▶ **Direction**: Word for word, restate every line of the listing that follows.

▶ **Collected material**:
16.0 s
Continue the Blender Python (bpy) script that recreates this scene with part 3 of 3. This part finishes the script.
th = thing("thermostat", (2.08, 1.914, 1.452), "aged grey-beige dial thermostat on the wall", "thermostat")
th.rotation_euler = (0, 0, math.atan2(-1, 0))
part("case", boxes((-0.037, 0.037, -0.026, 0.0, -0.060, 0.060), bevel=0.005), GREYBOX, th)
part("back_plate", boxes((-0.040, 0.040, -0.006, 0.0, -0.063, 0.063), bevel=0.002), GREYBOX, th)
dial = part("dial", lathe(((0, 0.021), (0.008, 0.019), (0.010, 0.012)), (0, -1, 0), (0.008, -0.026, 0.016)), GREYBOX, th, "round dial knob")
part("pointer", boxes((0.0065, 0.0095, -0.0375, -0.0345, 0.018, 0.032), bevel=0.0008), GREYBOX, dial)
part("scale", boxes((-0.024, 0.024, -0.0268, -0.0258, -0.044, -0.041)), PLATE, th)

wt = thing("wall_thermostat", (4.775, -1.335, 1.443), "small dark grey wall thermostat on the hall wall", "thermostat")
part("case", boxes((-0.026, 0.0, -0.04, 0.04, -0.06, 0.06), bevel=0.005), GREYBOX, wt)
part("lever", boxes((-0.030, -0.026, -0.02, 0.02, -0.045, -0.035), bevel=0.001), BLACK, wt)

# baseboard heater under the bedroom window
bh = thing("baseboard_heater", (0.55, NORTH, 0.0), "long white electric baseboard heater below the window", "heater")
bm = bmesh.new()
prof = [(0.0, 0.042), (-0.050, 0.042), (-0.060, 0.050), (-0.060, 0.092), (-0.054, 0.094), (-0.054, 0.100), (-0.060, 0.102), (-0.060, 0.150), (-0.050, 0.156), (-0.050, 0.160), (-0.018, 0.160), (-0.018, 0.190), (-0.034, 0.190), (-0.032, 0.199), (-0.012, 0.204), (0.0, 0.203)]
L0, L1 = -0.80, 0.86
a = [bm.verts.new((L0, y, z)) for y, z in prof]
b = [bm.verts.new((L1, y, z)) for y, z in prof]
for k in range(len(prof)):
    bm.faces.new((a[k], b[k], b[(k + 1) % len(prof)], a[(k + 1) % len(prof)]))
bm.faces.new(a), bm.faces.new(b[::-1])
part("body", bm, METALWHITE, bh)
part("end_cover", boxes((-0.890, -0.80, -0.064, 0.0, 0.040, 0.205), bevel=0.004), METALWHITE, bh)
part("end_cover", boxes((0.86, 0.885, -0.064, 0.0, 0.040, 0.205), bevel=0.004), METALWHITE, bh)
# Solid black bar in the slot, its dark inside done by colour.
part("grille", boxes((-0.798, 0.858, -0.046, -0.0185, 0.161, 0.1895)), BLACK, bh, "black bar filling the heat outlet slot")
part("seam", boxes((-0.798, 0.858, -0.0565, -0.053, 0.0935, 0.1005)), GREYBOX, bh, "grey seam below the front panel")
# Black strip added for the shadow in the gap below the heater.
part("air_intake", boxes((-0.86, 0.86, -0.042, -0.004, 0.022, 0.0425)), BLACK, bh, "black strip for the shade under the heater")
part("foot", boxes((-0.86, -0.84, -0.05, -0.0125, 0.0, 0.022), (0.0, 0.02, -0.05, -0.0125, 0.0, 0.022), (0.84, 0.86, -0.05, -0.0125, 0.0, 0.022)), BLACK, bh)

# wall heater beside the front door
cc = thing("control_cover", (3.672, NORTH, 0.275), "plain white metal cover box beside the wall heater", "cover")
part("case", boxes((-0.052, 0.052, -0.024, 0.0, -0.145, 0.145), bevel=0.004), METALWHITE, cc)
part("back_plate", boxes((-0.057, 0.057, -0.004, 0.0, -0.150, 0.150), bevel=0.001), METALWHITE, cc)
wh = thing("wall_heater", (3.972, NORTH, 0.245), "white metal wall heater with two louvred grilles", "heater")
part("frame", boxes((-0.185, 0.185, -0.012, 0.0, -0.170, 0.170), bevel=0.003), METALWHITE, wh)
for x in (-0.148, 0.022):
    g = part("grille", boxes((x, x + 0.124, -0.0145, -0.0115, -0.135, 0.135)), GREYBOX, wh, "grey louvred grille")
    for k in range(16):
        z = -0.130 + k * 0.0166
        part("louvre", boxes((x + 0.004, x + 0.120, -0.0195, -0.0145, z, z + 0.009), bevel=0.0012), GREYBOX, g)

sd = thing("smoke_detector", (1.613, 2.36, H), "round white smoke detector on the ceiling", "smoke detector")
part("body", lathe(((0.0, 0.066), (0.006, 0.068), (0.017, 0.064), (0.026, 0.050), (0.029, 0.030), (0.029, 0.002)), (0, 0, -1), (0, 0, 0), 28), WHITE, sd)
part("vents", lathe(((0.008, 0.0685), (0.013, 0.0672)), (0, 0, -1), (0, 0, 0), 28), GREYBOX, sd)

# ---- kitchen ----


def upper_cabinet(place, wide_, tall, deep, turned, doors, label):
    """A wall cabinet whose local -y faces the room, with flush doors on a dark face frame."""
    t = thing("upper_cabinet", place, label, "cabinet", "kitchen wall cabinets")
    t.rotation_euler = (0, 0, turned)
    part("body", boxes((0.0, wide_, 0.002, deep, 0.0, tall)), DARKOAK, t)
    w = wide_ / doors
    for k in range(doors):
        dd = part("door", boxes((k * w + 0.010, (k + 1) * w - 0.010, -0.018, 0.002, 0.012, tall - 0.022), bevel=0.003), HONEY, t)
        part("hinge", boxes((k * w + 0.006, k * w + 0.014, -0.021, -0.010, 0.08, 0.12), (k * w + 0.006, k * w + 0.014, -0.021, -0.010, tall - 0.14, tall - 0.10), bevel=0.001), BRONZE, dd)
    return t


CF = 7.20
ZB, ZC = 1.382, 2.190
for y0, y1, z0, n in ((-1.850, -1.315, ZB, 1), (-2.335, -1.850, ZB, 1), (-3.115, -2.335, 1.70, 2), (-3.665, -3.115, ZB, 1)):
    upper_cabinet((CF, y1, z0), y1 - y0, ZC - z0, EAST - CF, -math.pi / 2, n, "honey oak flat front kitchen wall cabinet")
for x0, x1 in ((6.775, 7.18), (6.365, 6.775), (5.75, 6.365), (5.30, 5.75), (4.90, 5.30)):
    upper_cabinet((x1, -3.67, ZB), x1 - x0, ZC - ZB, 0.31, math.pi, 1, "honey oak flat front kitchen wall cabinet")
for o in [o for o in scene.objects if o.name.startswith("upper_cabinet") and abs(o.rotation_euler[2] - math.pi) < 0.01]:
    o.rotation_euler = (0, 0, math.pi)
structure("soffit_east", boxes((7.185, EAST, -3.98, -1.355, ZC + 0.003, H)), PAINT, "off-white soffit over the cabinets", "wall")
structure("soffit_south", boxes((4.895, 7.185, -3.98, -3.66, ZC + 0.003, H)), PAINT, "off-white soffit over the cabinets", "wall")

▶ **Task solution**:
16.0 s
Continue the Blender Python (bpy) script that recreates this scene with part 3 of 3. This part finishes the script.
th = thing("thermostat", (2.08, 1.914, 1.452), "aged grey-beige dial thermostat on the wall", "thermostat")
th.rotation_euler = (0, 0, math.atan2(-1, 0))
part("case", boxes((-0.037, 0.037, -0.026, 0.0, -0.060, 0.060), bevel=0.005), GREYBOX, th)
part("back_plate", boxes((-0.040, 0.040, -0.006, 0.0, -0.063, 0.063), bevel=0.002), GREYBOX, th)
dial = part("dial", lathe(((0, 0.021), (0.008, 0.019), (0.010, 0.012)), (0, -1, 0), (0.008, -0.026, 0.016)), GREYBOX, th, "round dial knob")
part("pointer", boxes((0.0065, 0.0095, -0.0375, -0.0345, 0.018, 0.032), bevel=0.0008), GREYBOX, dial)
part("scale", boxes((-0.024, 0.024, -0.0268, -0.0258, -0.044, -0.041)), PLATE, th)

wt = thing("wall_thermostat", (4.775, -1.335, 1.443), "small dark grey wall thermostat on the hall wall", "thermostat")
part("case", boxes((-0.026, 0.0, -0.04, 0.04, -0.06, 0.06), bevel=0.005), GREYBOX, wt)
part("lever", boxes((-0.030, -0.026, -0.02, 0.02, -0.045, -0.035), bevel=0.001), BLACK, wt)

# baseboard heater under the bedroom window
bh = thing("baseboard_heater", (0.55, NORTH, 0.0), "long white electric baseboard heater below the window", "heater")
bm = bmesh.new()
prof = [(0.0, 0.042), (-0.050, 0.042), (-0.060, 0.050), (-0.060, 0.092), (-0.054, 0.094), (-0.054, 0.100), (-0.060, 0.102), (-0.060, 0.150), (-0.050, 0.156), (-0.050, 0.160), (-0.018, 0.160), (-0.018, 0.190), (-0.034, 0.190), (-0.032, 0.199), (-0.012, 0.204), (0.0, 0.203)]
L0, L1 = -0.80, 0.86
a = [bm.verts.new((L0, y, z)) for y, z in prof]
b = [bm.verts.new((L1, y, z)) for y, z in prof]
for k in range(len(prof)):
    bm.faces.new((a[k], b[k], b[(k + 1) % len(prof)], a[(k + 1) % len(prof)]))
bm.faces.new(a), bm.faces.new(b[::-1])
part("body", bm, METALWHITE, bh)
part("end_cover", boxes((-0.890, -0.80, -0.064, 0.0, 0.040, 0.205), bevel=0.004), METALWHITE, bh)
part("end_cover", boxes((0.86, 0.885, -0.064, 0.0, 0.040, 0.205), bevel=0.004), METALWHITE, bh)
# Solid black bar in the slot, its dark inside done by colour.
part("grille", boxes((-0.798, 0.858, -0.046, -0.0185, 0.161, 0.1895)), BLACK, bh, "black bar filling the heat outlet slot")
part("seam", boxes((-0.798, 0.858, -0.0565, -0.053, 0.0935, 0.1005)), GREYBOX, bh, "grey seam below the front panel")
# Black strip added for the shadow in the gap below the heater.
part("air_intake", boxes((-0.86, 0.86, -0.042, -0.004, 0.022, 0.0425)), BLACK, bh, "black strip for the shade under the heater")
part("foot", boxes((-0.86, -0.84, -0.05, -0.0125, 0.0, 0.022), (0.0, 0.02, -0.05, -0.0125, 0.0, 0.022), (0.84, 0.86, -0.05, -0.0125, 0.0, 0.022)), BLACK, bh)

# wall heater beside the front door
cc = thing("control_cover", (3.672, NORTH, 0.275), "plain white metal cover box beside the wall heater", "cover")
part("case", boxes((-0.052, 0.052, -0.024, 0.0, -0.145, 0.145), bevel=0.004), METALWHITE, cc)
part("back_plate", boxes((-0.057, 0.057, -0.004, 0.0, -0.150, 0.150), bevel=0.001), METALWHITE, cc)
wh = thing("wall_heater", (3.972, NORTH, 0.245), "white metal wall heater with two louvred grilles", "heater")
part("frame", boxes((-0.185, 0.185, -0.012, 0.0, -0.170, 0.170), bevel=0.003), METALWHITE, wh)
for x in (-0.148, 0.022):
    g = part("grille", boxes((x, x + 0.124, -0.0145, -0.0115, -0.135, 0.135)), GREYBOX, wh, "grey louvred grille")
    for k in range(16):
        z = -0.130 + k * 0.0166
        part("louvre", boxes((x + 0.004, x + 0.120, -0.0195, -0.0145, z, z + 0.009), bevel=0.0012), GREYBOX, g)

sd = thing("smoke_detector", (1.613, 2.36, H), "round white smoke detector on the ceiling", "smoke detector")
part("body", lathe(((0.0, 0.066), (0.006, 0.068), (0.017, 0.064), (0.026, 0.050), (0.029, 0.030), (0.029, 0.002)), (0, 0, -1), (0, 0, 0), 28), WHITE, sd)
part("vents", lathe(((0.008, 0.0685), (0.013, 0.0672)), (0, 0, -1), (0, 0, 0), 28), GREYBOX, sd)

# ---- kitchen ----


def upper_cabinet(place, wide_, tall, deep, turned, doors, label):
    """A wall cabinet whose local -y faces the room, with flush doors on a dark face frame."""
    t = thing("upper_cabinet", place, label, "cabinet", "kitchen wall cabinets")
    t.rotation_euler = (0, 0, turned)
    part("body", boxes((0.0, wide_, 0.002, deep, 0.0, tall)), DARKOAK, t)
    w = wide_ / doors
    for k in range(doors):
        dd = part("door", boxes((k * w + 0.010, (k + 1) * w - 0.010, -0.018, 0.002, 0.012, tall - 0.022), bevel=0.003), HONEY, t)
        part("hinge", boxes((k * w + 0.006, k * w + 0.014, -0.021, -0.010, 0.08, 0.12), (k * w + 0.006, k * w + 0.014, -0.021, -0.010, tall - 0.14, tall - 0.10), bevel=0.001), BRONZE, dd)
    return t


CF = 7.20
ZB, ZC = 1.382, 2.190
for y0, y1, z0, n in ((-1.850, -1.315, ZB, 1), (-2.335, -1.850, ZB, 1), (-3.115, -2.335, 1.70, 2), (-3.665, -3.115, ZB, 1)):
    upper_cabinet((CF, y1, z0), y1 - y0, ZC - z0, EAST - CF, -math.pi / 2, n, "honey oak flat front kitchen wall cabinet")
for x0, x1 in ((6.775, 7.18), (6.365, 6.775), (5.75, 6.365), (5.30, 5.75), (4.90, 5.30)):
    upper_cabinet((x1, -3.67, ZB), x1 - x0, ZC - ZB, 0.31, math.pi, 1, "honey oak flat front kitchen wall cabinet")
for o in [o for o in scene.objects if o.name.startswith("upper_cabinet") and abs(o.rotation_euler[2] - math.pi) < 0.01]:
    o.rotation_euler = (0, 0, math.pi)
structure("soffit_east", boxes((7.185, EAST, -3.98, -1.355, ZC + 0.003, H)), PAINT, "off-white soffit over the cabinets", "wall")
structure("soffit_south", boxes((4.895, 7.185, -3.98, -3.66, ZC + 0.003, H)), PAINT, "off-white soffit over the cabinets", "wall")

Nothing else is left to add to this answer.